Australia's state of Queensland on Wednesday announced to return thousands of hectares of national park on Cape York Peninsula to its indigenous owners.
Premier Anna Bligh on Wednesday told parliament more than 75, 000 hectares of national park, known as Archer Bend, would be revoked and returned to the Indigenous Wik Mungkan people.
The move came more than 30 years after it was taken from traditional owners by the National Party government of the day.
In 1977, the former Bjelke-Petersen government declared land outside Coen as national park, despite attempts by the Wik Mungkan people to buy it.

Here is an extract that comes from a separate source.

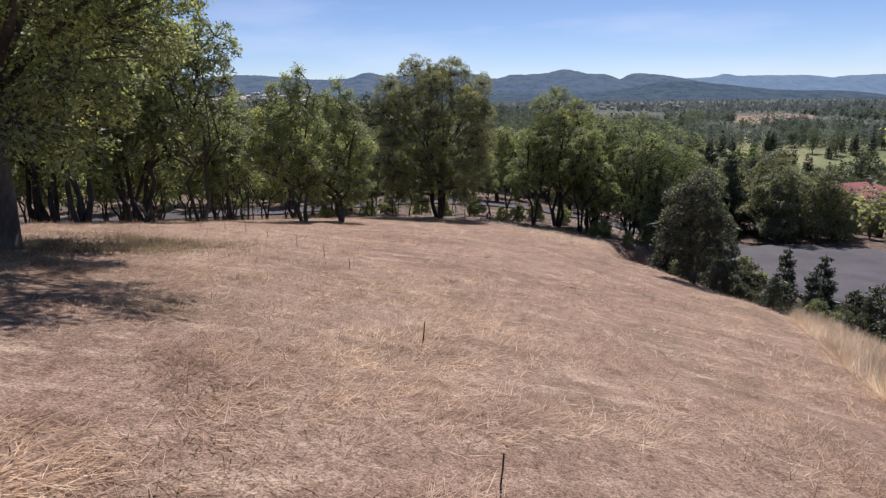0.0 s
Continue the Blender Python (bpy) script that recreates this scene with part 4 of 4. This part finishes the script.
def left_far_spot(rng):
    y = 760 + 1900 * rng.random() ** 1.4
    x = -0.62 * y + 0.75 * y * rng.random()
    return (x, y, 8 + 6 * rng.random(), False) if noise.noise((x * 0.005, y * 0.004, 9)) > -0.06 + 0.1 * rng.normal() else None


left_trees = scatter(1500, 23, left_far_spot)
# here too the haze is in the leaf colour, bluer past 1150 m
far_wood("far_pasture_wood", [t for t in left_trees if t[1] < 1150], DARK_HAZE_LEAF, "dark tree belts beyond the gold pasture, leaves tinted with haze", 1.4, 5, 7)
far_wood("far_town_wood", [t for t in left_trees if t[1] >= 1150], BLUE_HAZE_LEAF, "trees round the far town, leaves tinted blue-grey for haze", 1.2, 5, 6)


# ------------------------------------------------------------------ built things
def pillar(x, y, turn, w=0.34, h=1.6):
    t = thing("gate_pillar", pose(x, y, surface(x, y), 0, 0, turn), "square grey stone gate pillar beside the road", "pillar", "gate pillars")
    bm = bmesh.new()
    box(bm, -w, -w, -0.3, w, w, h, 0.03)
    part("shaft", bm, STONE, t)
    bm = bmesh.new()
    box(bm, -w - 0.08, -w - 0.08, h + 0.002, w + 0.08, w + 0.08, h + 0.15, 0.03)
    part("cap", bm, CAP, t, "pale flat stone cap")
    return t


pillar(-61.7, 113.6, 12)
pillar(-46.6, 108.4, 12)
pillar(-37.0, 115.2, 20, 0.28, 0.9)
pillar(-30.8, 112.2, 20, 0.28, 0.9)


def road_gate(x, y, turn, length):
    """A low closed metal gate: two end posts, rails between and a brace."""
    t = thing("road_gate", pose(x, y, surface(x, y), 0, 0, turn), "low grey metal gate across the drive", "gate")
    for q in (0.0, length):
        bm = bmesh.new()
        box(bm, q - 0.05, -0.05, -0.3, q + 0.05, 0.05, 1.15, 0.01)
        part("post", bm, CAP, t)
    for z in (0.35, 0.7, 1.05):
        bm = bmesh.new()
        box(bm, 0.05, -0.025, z - 0.03, length - 0.05, 0.025, z + 0.03)
        part("rail", bm, CAP, t)
    verts, faces = [], []
    tube(verts, faces, [(0.05, 0, 0.35), (length - 0.05, 0, 1.05)], [0.02, 0.02], 5)
    mesh_object("brace", verts, faces, CAP, t)


road_gate(-36.4, 114.8, -25, 5.6)


def stake(x, y, h, tilt, turn):
    t = thing("survey_stake", pose(x, y, surface(x, y), tilt, tilt * 0.5, turn), "thin rusty iron stake standing in dry grass", "stake", "row of stakes")
    verts, faces = [], []
    tube(verts, faces, [(0, 0, -0.15), (0.004, 0, h * 0.5), (0, 0.004, h)], [0.008, 0.007, 0.007], 6)
    mesh_object("rod", verts, faces, REBAR, t)


for i, (x, y) in enumerate(((0.52, 5.3), (-0.22, 8.9), (-2.09, 14.5), (-2.83, 15.5), (-3.9, 17.2), (-5.2, 19.0), (-6.35, 20.6), (-7.45, 21.8), (-8.85, 23.2))):
    stake(x, y, (0.28 if i < 2 else 0.26) + 0.03 * math.sin(i * 2.3), (8, 6, 1, 3, -2, 4, -3, 2, 1)[i], i * 70)


def house(name, x, y, turn, w, d, wall_h, roof_h, wall_mat, roof_mat, label, windows=4, lift=0.0, fine=False):
    """A low house with a hipped roof, eaves, windows and a door."""
    t = thing(name, pose(x, y, surface(x, y) + lift, 0, 0, turn), label, "house")
    bm = bmesh.new()
    box(bm, -w / 2, -d / 2, -1.5, w / 2, d / 2, wall_h)
    part("wall", bm, wall_mat, t)
    e = 0.7
    a, b, r = w / 2 + e, d / 2 + e, max(0.5, w / 2 - d / 2)
    verts = [(-a, -b, wall_h), (a, -b, wall_h), (a, b, wall_h), (-a, b, wall_h), (-a, -b, wall_h + 0.2), (a, -b, wall_h + 0.2), (a, b, wall_h + 0.2), (-a, b, wall_h + 0.2), (-r, 0, wall_h + roof_h), (r, 0, wall_h + roof_h)]
    faces = [(3, 2, 1, 0), (0, 1, 5, 4), (1, 2, 6, 5), (2, 3, 7, 6), (3, 0, 4, 7), (4, 5, 9, 8), (5, 6, 9), (6, 7, 8, 9), (7, 4, 8)]
    roof = mesh_object("roof", verts, faces, roof_mat, t, smooth=False)
    for i in range(windows):
        wx = -w / 2 + w * (i + 0.5) / windows
        for sy in (-1, 1):
            bm = bmesh.new()
            box(bm, wx - 0.7, sy * d / 2 - 0.04, 0.9, wx + 0.7, sy * d / 2 + 0.04, min(2.1, wall_h - 0.3))
            pane = part("window", bm, GLASS, t, "dark window pane")
            for dx in (-0.74, 0.74) if fine else ():
                bm = bmesh.new()
                box(bm, wx + dx - 0.05, sy * d / 2 - 0.07, 0.85, wx + dx + 0.05, sy * d / 2 + 0.07, 2.15)
                part("window_frame", bm, WHITE_WALL, pane, "white window frame")
    if fine:
        bm = bmesh.new()
        box(bm, w * 0.2 - 0.5, -0.45, wall_h + roof_h - 0.9, w * 0.2 + 0.5, 0.45, wall_h + roof_h + 0.7, 0.04)
        part("chimney", bm, STONE, roof)
        bm = bmesh.new()
        box(bm, w / 2 - 0.03, -0.5, 0, w / 2 + 0.05, 0.5, 2.05, 0.01)
        door = part("door", bm, DARK_WOOD, t)
        bm = bmesh.new()
        box(bm, w / 2 + 0.05, 0.34, 0.98, w / 2 + 0.11, 0.44, 1.06, 0.01)
        part("door_handle", bm, CAP, door)
    return t


house("house", 84.5, 136, 18, 22, 13, 3.0, 3.6, STUCCO, ROOF_RED, "long low house under a dark red hipped roof", 5, 1.0, True)
rng = np.random.default_rng(31)
for i in range(36):
    y = 1500 + 380 * rng.random()
    house("valley_house", y * (-0.41 + 0.19 * rng.random() ** 0.8), y, rng.random() * 180, 8 + 11 * rng.random(), 7 + 4 * rng.random(), 4 + 2 * rng.random(), 3, PINK_WALL if i % 3 else WHITE_WALL, PINK_WALL if i % 2 else WHITE_WALL, "pale building in a far town", 3)
for i in range(34):
    y = 950 + 1500 * rng.random()
    x = y * (-0.05 + 0.85 * rng.random())
    house("valley_house", x, y, rng.random() * 180, 8 + 9 * rng.random(), 7 + 3 * rng.random(), 3.0 + 1.2 * rng.random(), 1.8, STUCCO, GREY_ROOF if rng.random() < 0.6 else PINK_WALL, "small pale building on the valley floor", 3)


# ------------------------------------------------------------------ dry grass and litter
def blades(name, spots, length, width, lean, mat, label, seed, vary=0.35):
    """Thin bent blades, each a narrow kite, standing or lying on the land."""
    rng = np.random.default_rng(seed)
    k = len(spots)
    base = np.array([(x, y, surface(x, y) - 0.01) for x, y in spots])
    w = np.array([6.0 * noise.noise((x * 0.45, y * 0.45, seed)) + 3.0 * noise.noise((x * 1.9, y * 1.9, seed + 2)) for x, y in spots]) + rng.normal(0, 1.2, k)
    tilt = np.clip(np.abs(rng.normal(lean, vary, k)), 0.05, 1.5)
    ln = length * (0.5 + rng.random(k))
    d = np.stack([np.cos(w) * np.sin(tilt), np.sin(w) * np.sin(tilt), np.cos(tilt)], 1)
    v = rng.random(k) * 2 * np.pi
    s = np.stack([-np.sin(w), np.cos(w), np.zeros(k)], 1) + 0.35 * np.stack([np.cos(v), np.sin(v), np.zeros(k)], 1)
    s /= np.linalg.norm(s, axis=1)[:, None] + 1e-6
    s *= (width * (0.6 + 0.8 * rng.random(k)))[:, None] / 2
    tip = base + d * ln[:, None] - np.array([0, 0, 0.12]) * (ln * np.sin(tilt))[:, None]
    tip[:, 2] = np.maximum(tip[:, 2], base[:, 2] + 0.012)
    return tagged(quads_object(name, np.stack([base - s * 0.8, base + s * 0.8, tip], 1), mat), label, "grass", kind="stuff")


def field_spots(n, seed, y0, y1, power=1.0, patch=0.0):
    rng = np.random.default_rng(seed)
    out = []
    while len(out) < n:
        y = y0 + (y1 - y0) * rng.random() ** power
        x = -16 + 29 * rng.random()
        if abs(x) > 0.75 * (y + 3) + 2 or x > rim(y) + 1.0 or y > edge_of_wood(x) + 1:
            continue
        if patch and 0.25 + noise.noise((x * 0.7, y * 0.7, 12.5)) + 0.5 * noise.noise((x * 2.1, y * 2.1, 3.3)) < patch * rng.random():
            continue
        out.append((x, y))
    return out


blades("dry_grass", field_spots(190000, 1, 2.5, 47, 1.8, 0.22), 0.26, 0.011, 1.42, STRAW, "mown dry straw-coloured grass", 1, 0.1)
DRIFT = straw_material("brown_stubble", (0.22, 0.16, 0.1), (0.37, 0.28, 0.18), (0.52, 0.41, 0.28), 0.45)


def drift_spots(n, seed):
    return [(x, y) for x, y in field_spots(n, seed, 2.5, 45, 1.5) if noise.noise((x * 0.33, y * 0.24, 21.0)) + 0.4 * noise.noise((x * 1.4, y * 1.4, 5.0)) > 0.12]


blades("brown_stubble", drift_spots(90000, 12), 0.15, 0.012, 1.15, DRIFT, "short olive-brown stubble in drifts across the field", 12, 0.3)
blades("dry_grass_tufts", field_spots(60000, 2, 2.5, 46, 1.6, 0.6), 0.3, 0.010, 1.2, STRAW, "taller pale tufts of dry grass", 2, 0.2)


def weed_spots(n, seed):
    rng = np.random.default_rng(seed)
    out = []
    while len(out) < n:
        x, y = -7.0 + 1.3 * rng.normal(), 14.3 + 1.3 * rng.normal()
        if noise.noise((x * 0.8, y * 0.8, 4.4)) > 0.25 * rng.normal():
            out.append((x, y))
    return out


blades("green_weeds", weed_spots(14000, 3), 0.16, 0.012, 1.0, WEED, "half-dry grey-green weeds under the oak", 3)


def edge_spots(n, seed):
    rng = np.random.default_rng(seed)
    out = []
    while len(out) < n:
        y = 9 + 13.5 * rng.random()
        x = 7.4 + (y - 10.8) * 0.4 + 4.0 * rng.random() ** 1.3
        if noise.noise((x * 0.5, y * 0.5, 8.1)) > -0.3 and x < rim(y) + 3:
            out.append((x, y))
    return out


blades("tall_pale_grass", edge_spots(42000, 4), 0.55, 0.012, 0.75, GOLD_STRAW, "tall pale gold grass along the field's edge", 4)


def litter_spots(n, seed):
    rng = np.random.default_rng(seed)
    out = []
    while len(out) < n:
        x, y = -30 + 52 * rng.random(), 36 + 26 * rng.random()
        if y > edge_of_wood(x) - 2.5 * rng.random() and x < rim(y) + 6 and noise.noise((x * 0.5, y * 0.5, 6.6)) > -0.25:
            out.append((x, y))
    return out


blades("leaf_litter", litter_spots(135000, 5), 0.16, 0.11, 1.3, LITTER, "fallen leaves and dry grass under the trees", 5, 0.15)
blades("undergrowth", [(x, y) for x, y in litter_spots(30000, 6) if x < -7], 0.3, 0.015, 0.6, WEED, "half-dry undergrowth beneath the oaks", 6)


def stick(x, y, length, turn):
    z = surface(x, y)
    t = thing("fallen_branch", pose(x, y, z + 0.04, 0, 0, turn), "dry fallen branch lying on the ground", "branch")
    verts, faces = [], []
    tube(verts, faces, [(-length / 2, 0, 0), (0, 0.06 * length, 0.03), (length / 2, -0.02, 0.02)], [0.035, 0.026, 0.01], 6)
    tube(verts, faces, [(0, 0.06 * length, 0.03), (0.2 * length, 0.2 * length, 0.08)], [0.018, 0.006], 5)
    mesh_object("wood", verts, faces, DARK_WOOD, t)


rng = np.random.default_rng(77)
for i in range(26):
    x = -20 + 34 * rng.random()
    y = max(38, edge_of_wood(x) + 0.5) + 8 * rng.random()
    if x < rim(y):
        stick(x, y, 0.7 + 1.5 * rng.random(), rng.random() * 360)


def fallen_log():
    """A dead trunk with its torn roots at one end and broken boughs, lying at the grove's edge."""
    a, e = Vector((-11.5, 25.0, 0)), Vector((-13.7, 29.4, 0))
    t = thing("fallen_log", pose(a.x, a.y, surface(a.x, a.y)), "dark dead tree trunk lying at the grove's edge", "log")
    r = np.random.default_rng(88)
    d = e - a
    pts = []
    for i in range(7):
        p = a + d * i / 6 + Vector((r.normal() * 0.07, r.normal() * 0.07, 0))
        pts.append(Vector((p.x - a.x, p.y - a.y, surface(p.x, p.y) - surface(a.x, a.y) + 0.14)))
    verts, faces = [], []
    tube(verts, faces, pts, [0.2, 0.17, 0.16, 0.14, 0.12, 0.1, 0.05], 9)
    mesh_object("log_trunk", verts, faces, DARK_WOOD, t)
    for k in range(9):
        verts, faces = [], []
        s = pts[0] if k < 5 else pts[k - 3]
        q = Vector((r.normal(), r.normal(), 0.4 + abs(r.normal()))).normalized() * (0.5 + 0.5 * r.random())
        tube(verts, faces, [s, s + q * 0.5 + Vector(r.normal(size=3)) * 0.05, s + q], [0.06, 0.04, 0.012], 5)
        mesh_object("root" if k < 5 else "broken_bough", verts, faces, DARK_WOOD, t)


fallen_log()


def stalk_spots(n, seed):
    rng = np.random.default_rng(seed)
    return [(6.6 + 1.1 * rng.normal(), 37.6 + 1.9 * rng.normal()) for _ in range(n)]


blades("pale_stalks", stalk_spots(1300, 8), 0.6, 0.02, 1.15, GOLD_STRAW, "long pale dry stalks lying in the grass", 8, 0.25)


def tuft(x, y, s, seed):
    """A small dense tuft of half-dry weeds."""
    r = np.random.default_rng(seed)
    k = 70
    base = np.stack([r.normal(0, 0.1, k), r.normal(0, 0.1, k), np.zeros(k)], 1)
    tip = base * 2.2 + np.stack([r.normal(0, 0.08, k), r.normal(0, 0.08, k), 0.05 + 0.1 * r.random(k)], 1)
    side = np.stack([r.normal(0, 1, k), r.normal(0, 1, k), np.zeros(k)], 1)
    side *= 0.007 / np.linalg.norm(side, axis=1)[:, None]
    ob = quads_object("weed_tuft", np.stack([base - side, base + side, tip], 1) * s, WEED)
    ob.matrix_basis = pose(x, y, surface(x, y) - 0.01)
    return tagged(ob, "small grey-green weed tuft in dry grass", "grass tuft", "weed tufts")


for i, (x, y, s) in enumerate(((0.1, 14.5, 0.8), (2.4, 9.4, 0.5), (-1.6, 7.6, 0.45), (3.3, 17.2, 0.55), (-3.4, 11.2, 0.55), (1.2, 20.8, 0.6), (5.2, 22.6, 0.55))):
    tuft(x, y, s, 300 + i)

"This decision puts an end to a shameful chapter in Queensland' s indigenous history," Bligh told The Australian newspaper.

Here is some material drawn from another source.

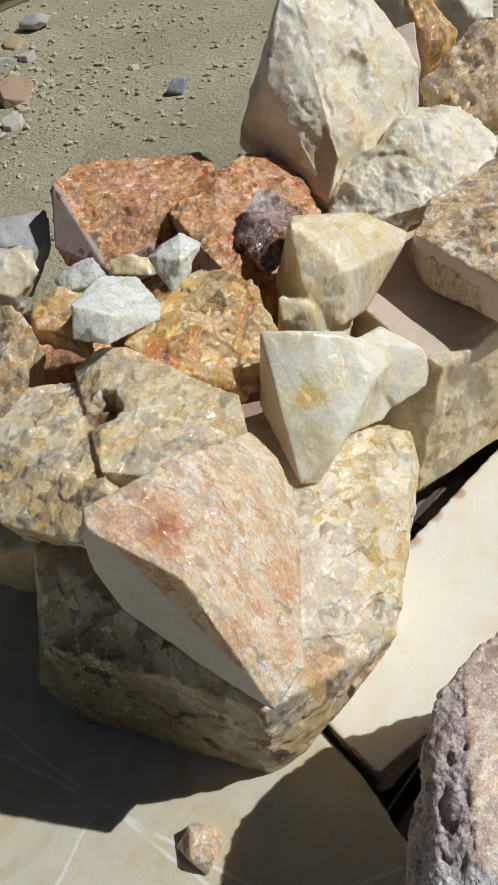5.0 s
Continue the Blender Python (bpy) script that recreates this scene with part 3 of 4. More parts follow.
# ---- stone colours ----
plain("timber", [srgb(96, 84, 70), srgb(136, 122, 100), srgb(160, 146, 122)], 3.0, 0.85, 0.003, 40.0, (1, 9, 9))
plain("old_timber", [srgb(92, 78, 72), srgb(122, 106, 98), srgb(150, 134, 124)], 5.0, 0.75, 0.002, 50.0, (2, 9, 9))
plain("dirt", [srgb(150, 142, 112), srgb(178, 170, 140), srgb(202, 196, 168)], 1.6, 0.95, 0.03, 30.0)
plain("gravel", [srgb(164, 156, 128), srgb(190, 182, 154), srgb(212, 206, 184)], 6.0, 0.9, 0.004, 70.0)
plain("grey_stone", [srgb(150, 152, 154), srgb(178, 178, 176), srgb(196, 192, 186)], 9.0, 0.85, 0.003, 70.0)
plain("blue_stone", [srgb(126, 136, 150), srgb(150, 158, 170), srgb(166, 172, 182)], 9.0, 0.7, 0.001, 70.0)
plain("rust_stone", [srgb(164, 128, 100), srgb(178, 150, 122), srgb(168, 146, 128)], 9.0, 0.85, 0.003, 70.0)
plain("tan_stone", [srgb(164, 136, 96), srgb(190, 166, 126), srgb(186, 168, 142)], 9.0, 0.85, 0.003, 70.0)
plain("block_stone", [srgb(190, 182, 172), srgb(206, 198, 188), srgb(216, 208, 194)], 5.0, 0.85, 0.003, 40.0)
calcite("peach_face", [srgb(217, 164, 120), srgb(224, 184, 140), srgb(230, 199, 156), srgb(232, 208, 170), srgb(238, 222, 196)], 13, 75, 0.32, vary=0.13, seams=0.35, rough=0.42, bump=0.6, grain=0.9, dirt=0.03, sub=0.4, gloss=0.84, warp=0.005, stretch=((0, 0, 35), (1.15, 0.75, 1.0)), stains_and_shade=[((-0.052, 0.026, 0.13), 0.045, srgb(212, 150, 108), 0.5), ((-0.045, 0.0, 0.13), 0.022, srgb(204, 124, 76), 0.7), ((-0.033, -0.012, 0.125), 0.006, srgb(200, 104, 30), 0.9), ((0.03, -0.03, 0.06), 0.03, srgb(220, 164, 118), 0.4), ((-0.06, 0.055, 0.12), 0.03, srgb(206, 154, 116), 0.45)])
sawn("pale_cut", [srgb(220, 210, 202), srgb(233, 226, 219), srgb(214, 200, 192)], 18, marks=0.5, sub=0.5, spots=(150, 0.68, srgb(130, 104, 90), 0.5))
# The last, olive-brown patch paints shade onto the boulder's shaded left side.
calcite("base_face", [srgb(218, 186, 120), srgb(229, 206, 152), srgb(235, 218, 178), srgb(239, 228, 202), srgb(231, 206, 162)], 11, 44, 0.30, vary=0.22, rough=0.42, bump=0.6, gloss=0.82, seams=0.65, sub=0.35, dirt=0.04, grain=0.5, warp=0.003, speck=(0.89, 0.84, 0.74), satin=[((0.035, -0.06, 0.16), 0.036, 0.5), ((0.0, -0.09, 0.14), 0.025, 0.5)], stains_and_shade=[((-0.01, -0.115, 0.045), 0.085, srgb(214, 180, 122), 0.65), ((-0.012, -0.103, 0.122), 0.034, srgb(198, 146, 90), 0.7), ((0.045, -0.105, 0.07), 0.036, srgb(196, 146, 92), 0.75), ((-0.15, 0.0, 0.08), 0.14, srgb(100, 84, 48), 0.95)])
calcite("holed_face", [srgb(214, 178, 112), srgb(225, 200, 146), srgb(227, 209, 164), srgb(232, 219, 186), srgb(238, 230, 210)], 15, 72, 0.18, vary=0.15, rough=0.42, bump=0.6, seams=0.5, gloss=0.82, grain=0.6, sub=0.4, warp=0.004, dirt=0.04, speck=(0.89, 0.84, 0.72), stains_and_shade=[((0.006, 0.004, 0.068), 0.02, srgb(130, 86, 50), 0.85), ((-0.05, -0.03, 0.05), 0.04, srgb(222, 194, 138), 0.5)])
calcite("wedge_face", [srgb(234, 222, 176), srgb(240, 233, 202), srgb(244, 239, 220), srgb(246, 243, 230)], 12, 38, 0.12, vary=0.12, rough=0.4, bump=0.22, grain=0.4, seams=0.3, sub=0.45, gloss=0.88, warp=0.004, speck=(0.91, 0.89, 0.80), stains_and_shade=[((-0.0515, -0.012, 0.086), 0.015, srgb(216, 182, 80), 0.8), ((-0.062, -0.034, 0.062), 0.024, srgb(230, 222, 168), 0.6), ((0.018, -0.028, 0.058), 0.024, srgb(214, 188, 148), 0.6)], dirt=0.03)
sawn("cream_cut", [srgb(206, 182, 156), srgb(222, 204, 180), srgb(216, 196, 170)], 14)
calcite("amber_face", [srgb(206, 138, 66), srgb(222, 168, 84), srgb(230, 190, 110), srgb(235, 208, 142), srgb(224, 170, 90)], 13, 50, 0.18, vary=0.17, rough=0.38, bump=0.8, gloss=0.82, seams=0.45, grain=0.4, sub=0.4, warp=0.003, stains_and_shade=[((-0.045, -0.02, 0.07), 0.028, srgb(200, 116, 58), 0.75), ((0.0, -0.05, 0.03), 0.03, srgb(186, 128, 84), 0.6)])
calcite("pale_face", [srgb(224, 224, 206), srgb(232, 234, 222), srgb(236, 236, 226)], 16, 90, 0.35, vary=0.07, bump=0.4, grain=0.9, dirt=0.03, sub=0.45, speck=(0.90, 0.90, 0.86))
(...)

"It changes the outcome of a long legal battle which saw the legitimate legal rights of indigenous people of Cape York circumvented ..."
Queensland Sustainability Minister Kate Jones said the decision returns parts of the national park as freehold land, allowing traditional owners to manage cultural and natural values, and establish businesses.
"We are now in a new era where traditional owners, government departments and conservation groups, now work together to ensure traditional lands are protected for the future," she said.
Meanwhile, the Wilderness Society welcomed the decision.
"We offer our congratulations to the Ayapathu, Kaanju, Wik Mungkan traditional owners who negotiated with the government to achieve this historic land rights outcome," the society's national campaigner Anthony Esposito told The Australian newspaper on Wednesday.